The Pacers are searching for someone to step up and provide the team a third scorer behind Bingaya (21.6 points per game) and Wells (16.4). Parsons is averaging 5.6, followed by Coleman (5.1) and Jacob Bosiokovic (4.3).

"Other than Bingaya and Wells, the rest of the team is shooting 26 percent from the field and they're much better shooters than that," Blackburn said. "Until that gets ironed out and we find someone to step up, Bingaya and Wells will continue to see box-and-one, triangles-and-two and man-and-a-half defenses.

Against Orange, Bingaya had 29 points, Wells had 10 and Parsons added eight.

Delaware's next game against a winning team is Tuesday, Jan. 25, at Mount Vernon. The Yellow Jackets were 9-2 overall and 6-1 in the OCC-Capital before Jan. 21.

Entering play Jan. 21, New Albany was 7-0 in the OCC-Capital, followed by Mount Vernon at 6-1, Orange at 5-2, the Pacers at 4-3, Hilliard Bradley at 3-4, Franklin Heights at 2-5, Big Walnut at 1-6 and Watkins Memorial at 0-7.

•The girls basketball team is having similar thoughts about its season.

The Pacers fell to 7-6 overall after a 64-41 loss at Olentangy on Jan. 18.

Delaware's wins had come against teams with a combined 17-59 record before Jan. 21. The losses were against teams with a combined 50-13 mark.

"The competition level we're playing is either way up or way down," coach Erin Margraf said. "When we win, we get a false understanding of where we are as a team. We struggle to be disciplined against teams that force us out of our comfort zone. We need to play our game, stay with our philosophy. So the consistency isn't there."
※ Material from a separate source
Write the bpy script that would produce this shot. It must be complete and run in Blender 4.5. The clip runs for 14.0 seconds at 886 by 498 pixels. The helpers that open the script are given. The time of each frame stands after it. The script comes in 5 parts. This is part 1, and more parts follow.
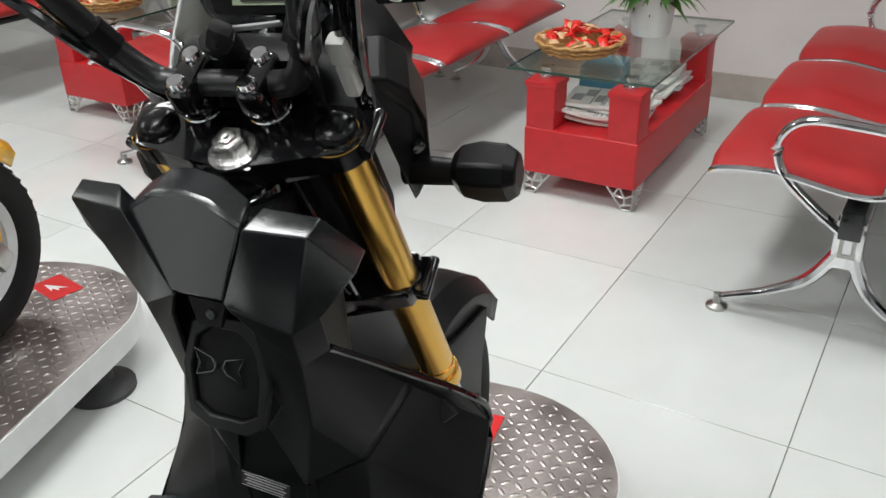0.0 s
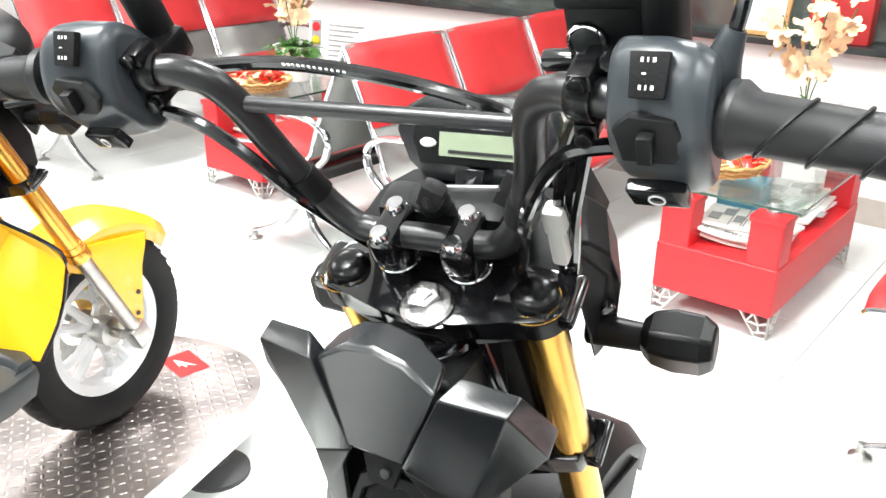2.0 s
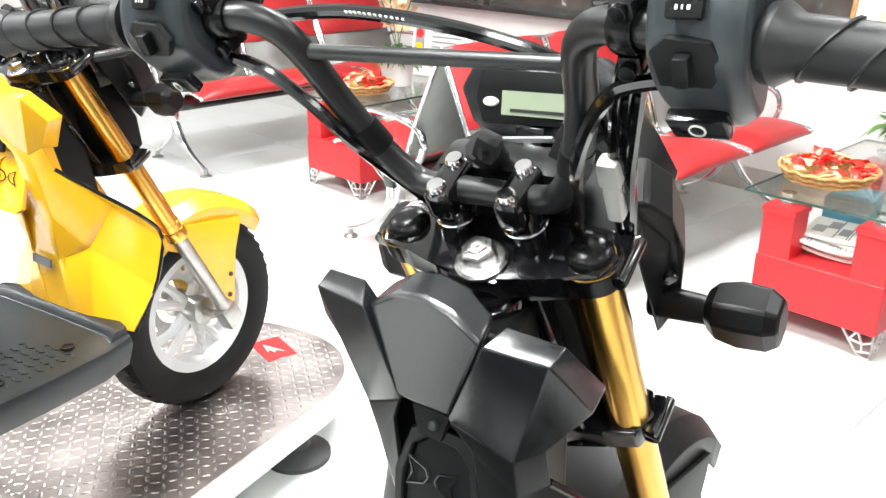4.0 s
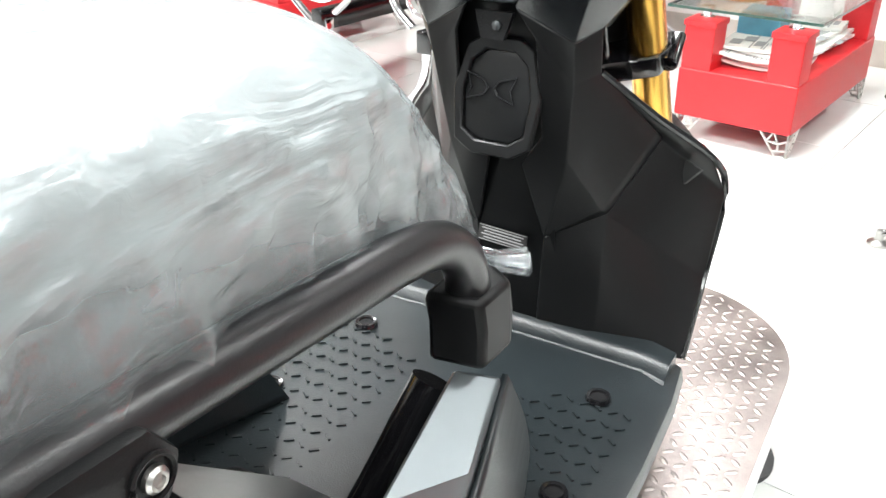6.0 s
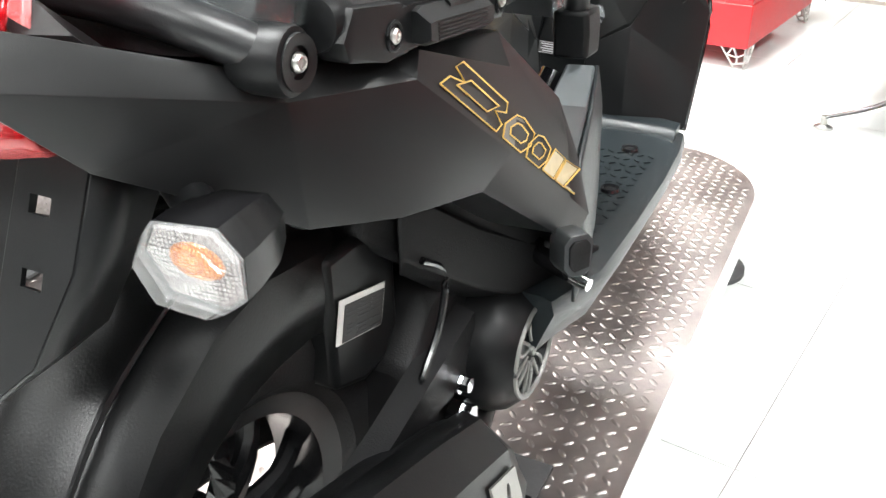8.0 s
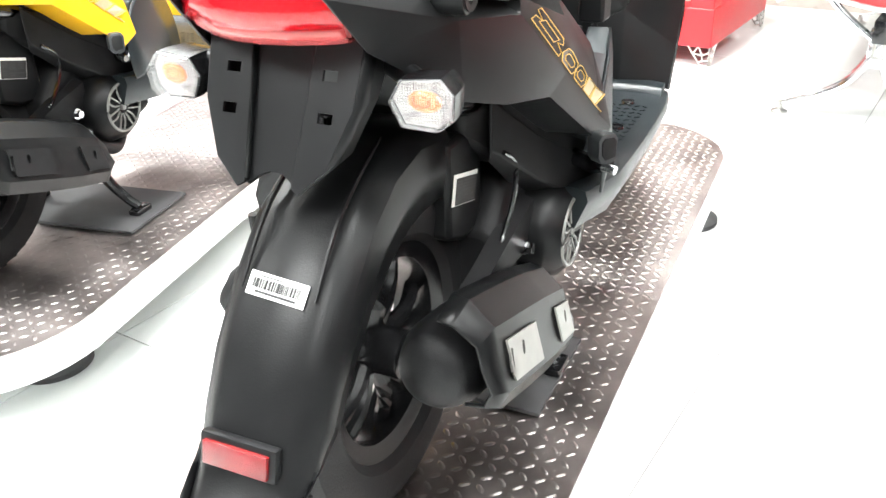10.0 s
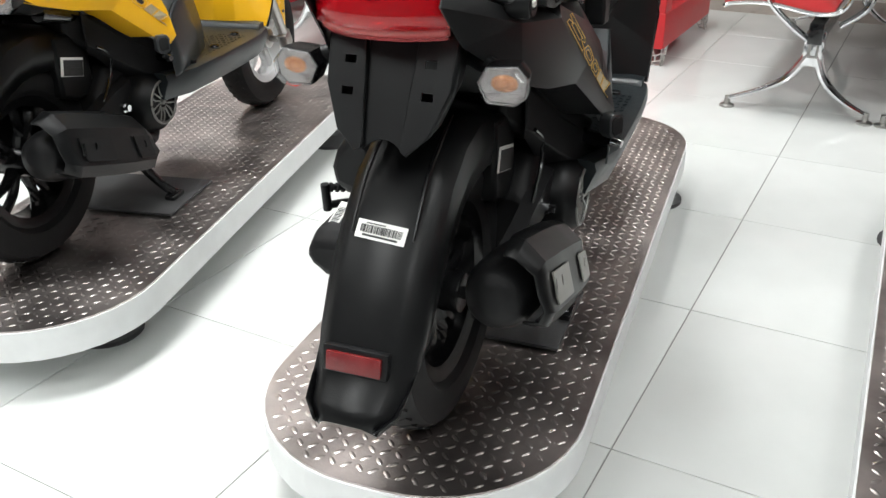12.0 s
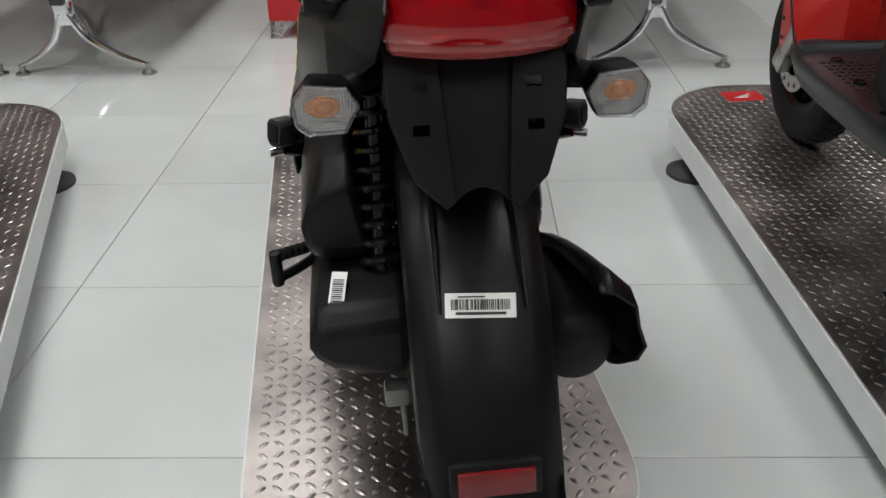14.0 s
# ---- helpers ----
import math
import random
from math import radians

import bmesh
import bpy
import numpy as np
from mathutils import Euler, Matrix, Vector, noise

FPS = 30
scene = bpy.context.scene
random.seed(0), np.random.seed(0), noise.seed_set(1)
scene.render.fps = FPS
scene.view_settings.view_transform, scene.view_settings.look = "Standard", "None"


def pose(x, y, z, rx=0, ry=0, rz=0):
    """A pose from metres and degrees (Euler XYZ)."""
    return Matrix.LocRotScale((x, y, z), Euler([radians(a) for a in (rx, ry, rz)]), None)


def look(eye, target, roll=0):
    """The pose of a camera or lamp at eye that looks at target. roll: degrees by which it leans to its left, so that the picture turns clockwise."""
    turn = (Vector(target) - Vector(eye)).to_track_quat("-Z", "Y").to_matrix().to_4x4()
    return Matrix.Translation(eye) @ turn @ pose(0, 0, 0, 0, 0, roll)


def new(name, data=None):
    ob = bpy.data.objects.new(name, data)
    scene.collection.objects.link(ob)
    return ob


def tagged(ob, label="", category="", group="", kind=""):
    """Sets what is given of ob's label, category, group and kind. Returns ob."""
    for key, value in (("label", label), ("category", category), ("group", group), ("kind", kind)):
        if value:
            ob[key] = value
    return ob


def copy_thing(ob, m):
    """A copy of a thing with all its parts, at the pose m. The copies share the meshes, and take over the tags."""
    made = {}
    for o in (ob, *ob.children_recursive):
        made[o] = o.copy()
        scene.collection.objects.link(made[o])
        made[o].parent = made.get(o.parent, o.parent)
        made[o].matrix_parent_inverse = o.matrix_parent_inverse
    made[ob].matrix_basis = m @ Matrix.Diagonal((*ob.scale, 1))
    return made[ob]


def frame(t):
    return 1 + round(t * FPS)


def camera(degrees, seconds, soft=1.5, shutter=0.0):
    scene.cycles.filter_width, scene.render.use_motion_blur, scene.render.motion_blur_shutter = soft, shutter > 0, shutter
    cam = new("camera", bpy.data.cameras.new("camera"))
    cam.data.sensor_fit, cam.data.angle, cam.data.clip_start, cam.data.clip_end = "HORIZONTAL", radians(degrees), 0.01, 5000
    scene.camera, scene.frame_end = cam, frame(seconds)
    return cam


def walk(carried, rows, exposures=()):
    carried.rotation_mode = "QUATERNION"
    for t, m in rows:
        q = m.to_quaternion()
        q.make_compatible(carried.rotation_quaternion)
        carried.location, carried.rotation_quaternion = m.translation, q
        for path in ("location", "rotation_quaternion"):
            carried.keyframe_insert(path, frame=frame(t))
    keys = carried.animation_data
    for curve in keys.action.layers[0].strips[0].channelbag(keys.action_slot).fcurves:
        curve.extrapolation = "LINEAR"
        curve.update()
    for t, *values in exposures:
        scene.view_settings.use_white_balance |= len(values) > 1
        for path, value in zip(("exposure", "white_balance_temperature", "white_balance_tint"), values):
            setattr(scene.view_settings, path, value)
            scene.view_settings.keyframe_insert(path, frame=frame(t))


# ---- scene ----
from mathutils.bvhtree import BVHTree

cam = camera(54.0, 14.0)
PATH = [
    (0, (0.444, 0.583, 1.301), (-0.486, 2.092, 0.375), -1.7),
    (0.5, (0.355, 0.564, 1.304), (-0.658, 2.047, 0.424), -1.6),
    (1, (0.319, 0.556, 1.32), (-0.747, 2.024, 0.478), -0.6),
    (1.5, (0.324, 0.576, 1.341), (-0.79, 2.029, 0.536), -0.0),
    (2, (0.339, 0.591, 1.351), (-0.821, 2.035, 0.595), 0.8),
    (2.2, (0.348, 0.595, 1.352), (-0.833, 2.029, 0.612), 1.2),
    (4.3, (0.383, 0.6, 1.279), (-0.962, 1.884, 0.542), 0.2),
    (4.5, (0.378, 0.575, 1.258), (-0.955, 1.86, 0.501), -0.3),
    (5, (0.363, 0.516, 1.208), (-0.899, 1.847, 0.41), -1.6),
    (5.5, (0.367, 0.457, 1.147), (-0.8, 1.841, 0.296), -0.6),
    (6, (0.399, 0.361, 1.089), (-0.714, 1.748, 0.172), -0.3),
    (6.5, (0.429, 0.249, 1.061), (-0.657, 1.639, 0.118), -1.8),
    (7, (0.438, 0.103, 1.046), (-0.592, 1.519, 0.081), -3.1),
    (7.5, (0.483, -0.013, 1.046), (-0.52, 1.417, 0.072), -2.2),
    (8, (0.555, -0.133, 1.044), (-0.473, 1.287, 0.082), -1.1),
    (8.5, (0.59, -0.227, 1.056), (-0.458, 1.191, 0.112), -1.6),
    (9, (0.606, -0.345, 1.069), (-0.415, 1.11, 0.153), -1.7),
    (9.2, (0.617, -0.392, 1.07), (-0.388, 1.077, 0.157), -1.6),
    (11.5, (0.748, -0.822, 1.113), (-0.22, 0.669, 0.197), -2.0),
    (12, (0.677, -0.887, 1.139), (-0.196, 0.666, 0.23), -0.9),
    (12.5, (0.6, -0.891, 1.158), (-0.178, 0.716, 0.257), 0.0),
    (13, (0.453, -0.815, 1.125), (-0.187, 0.84, 0.202), -0.7),
    (13.5, (0.257, -0.767, 1.108), (-0.115, 0.953, 0.158), -0.7),
    (14, (0.038, -0.756, 1.117), (-0.003, 0.987, 0.138), -1.0),
]
EXPOSURES = [
    (0.0, -1.62),
    (0.5, -1.5),
    (1.0, -0.55),
    (1.5, -0.1),
    (2.0, 0.1),
    (2.2, 0.1),
    (4.3, -0.15),
    (4.5, -0.35),
    (5.0, -1.28),
    (5.5, -1.1),
    (6.0, 0.15),
    (6.5, 0.3),
    (7.0, 0.22),
    (7.5, 0.15),
    (8.0, 0.33),
    (8.5, 0.8),
    (9.0, 0.85),
    (9.2, 0.85),
    (11.5, -0.55),
    (12.0, -1.15),
    (12.5, -1.45),
    (13.0, -1.5),
    (13.5, -1.9),
    (14.0, -2.15),
]
walk(cam, [(t, look(eye, target, roll)) for t, eye, target, roll in PATH], EXPOSURES)

LAMP_POWER = 52


# ---- world, lights ----
world = bpy.data.worlds.new("showroom_world")
scene.world = world
world.use_nodes = True
world.node_tree.nodes["Background"].inputs[0].default_value = (0.9, 0.95, 1.0, 1)
world.node_tree.nodes["Background"].inputs[1].default_value = 0.35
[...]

Delaware had lost four of its previous five contests before Jan. 21 and was fifth at 3-5 in the OCC-Capital. One of those losses was 68-39 to Orange on Jan. 14. The Pioneers lead the league at 8-0. Big Walnut, Bradley and New Albany were all 6-2, followed by the Pacers at 3-5, Mount Vernon at 2-6, Watkins Memorial at 1-7 and Franklin Heights at 0-8.

In many of the losses, the Pacers have fallen behind early.

Caroline Welker is averaging 16.5 points, followed by Cindy Bowman (8.5), Corsica Barber (6.7) and Kristen McMillen (5.1).